■ Exercise task
Omit all pictures. Copy the rest of the material exactly.

■ Recorded data
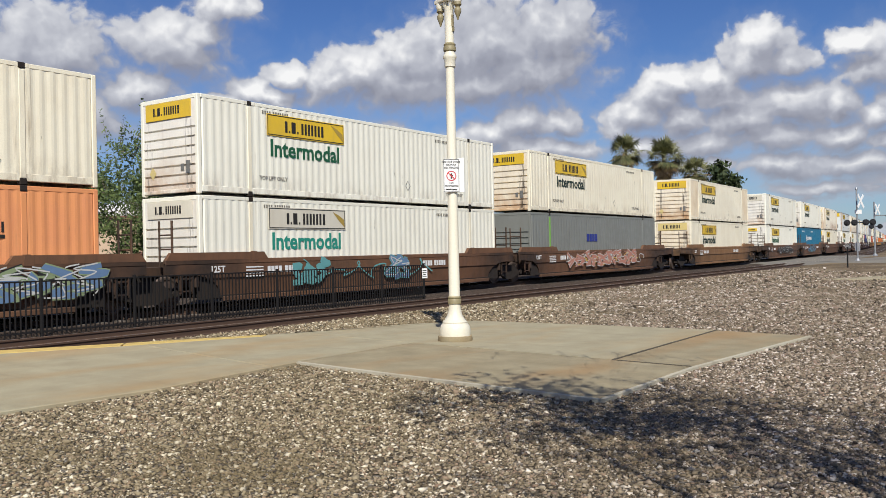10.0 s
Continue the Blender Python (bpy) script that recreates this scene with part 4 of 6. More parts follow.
            side_put("stencil_bar", cached("stencil_bar|t", lambda: block_letters(SMALL_BLOCKS, 0.15), WHITEINK), 7.0 + (1.8 if w else 0), 2.45, "small white marks", 0.004)
        elif kind == "steel":
            side_put("marking", cached("marking|ma", lambda: big_marks(1.15), BLUEINK), 4.05 + (7.4 if w else 0), 0.72, "large blue letter blocks", 0.004)
        elif kind == "navy":
            side_put("marking", cached("marking|smile", smile, CYANINK), 5.45 + (3.9 if w else 0), 1.6, "light blue curved stroke", 0.006)
            side_put("marking", cached("marking|prm", lambda: block_letters([(i * .62, .48, 1 if i else 1.3) for i in range(5)], 0.34), WHITEINK), 9.65 + (1.3 if w else 0), 2.0, "white letter blocks", 0.004)
            for y in (2.55, 12.9):
                side_put("stencil_bar", cached("stencil_bar|n", lambda: block_letters(SMALL_BLOCKS[:8], 0.17), WHITEINK), y + (1.5 if w else 0), 2.45, "small white marks", 0.004)
                side_put("stencil_bar", cached("stencil_bar|n", lambda: block_letters(SMALL_BLOCKS[:8], 0.17), WHITEINK), y + (1.5 if w else 0), 0.42, "small white marks", 0.004)
        elif kind == "blue":
            side_put("stencil", text_mesh("53", 0.62, WHITEINK), 1.4 + (0.7 if w else 0), 1.8, "white painted number", 0.004)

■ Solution
10.0 s
Continue the Blender Python (bpy) script that recreates this scene with part 4 of 6. More parts follow.
            side_put("stencil_bar", cached("stencil_bar|t", lambda: block_letters(SMALL_BLOCKS, 0.15), WHITEINK), 7.0 + (1.8 if w else 0), 2.45, "small white marks", 0.004)
        elif kind == "steel":
            side_put("marking", cached("marking|ma", lambda: big_marks(1.15), BLUEINK), 4.05 + (7.4 if w else 0), 0.72, "large blue letter blocks", 0.004)
        elif kind == "navy":
            side_put("marking", cached("marking|smile", smile, CYANINK), 5.45 + (3.9 if w else 0), 1.6, "light blue curved stroke", 0.006)
            side_put("marking", cached("marking|prm", lambda: block_letters([(i * .62, .48, 1 if i else 1.3) for i in range(5)], 0.34), WHITEINK), 9.65 + (1.3 if w else 0), 2.0, "white letter blocks", 0.004)
            for y in (2.55, 12.9):
                side_put("stencil_bar", cached("stencil_bar|n", lambda: block_letters(SMALL_BLOCKS[:8], 0.17), WHITEINK), y + (1.5 if w else 0), 2.45, "small white marks", 0.004)
                side_put("stencil_bar", cached("stencil_bar|n", lambda: block_letters(SMALL_BLOCKS[:8], 0.17), WHITEINK), y + (1.5 if w else 0), 0.42, "small white marks", 0.004)
        elif kind == "blue":
            side_put("stencil", text_mesh("53", 0.62, WHITEINK), 1.4 + (0.7 if w else 0), 1.8, "white painted number", 0.004)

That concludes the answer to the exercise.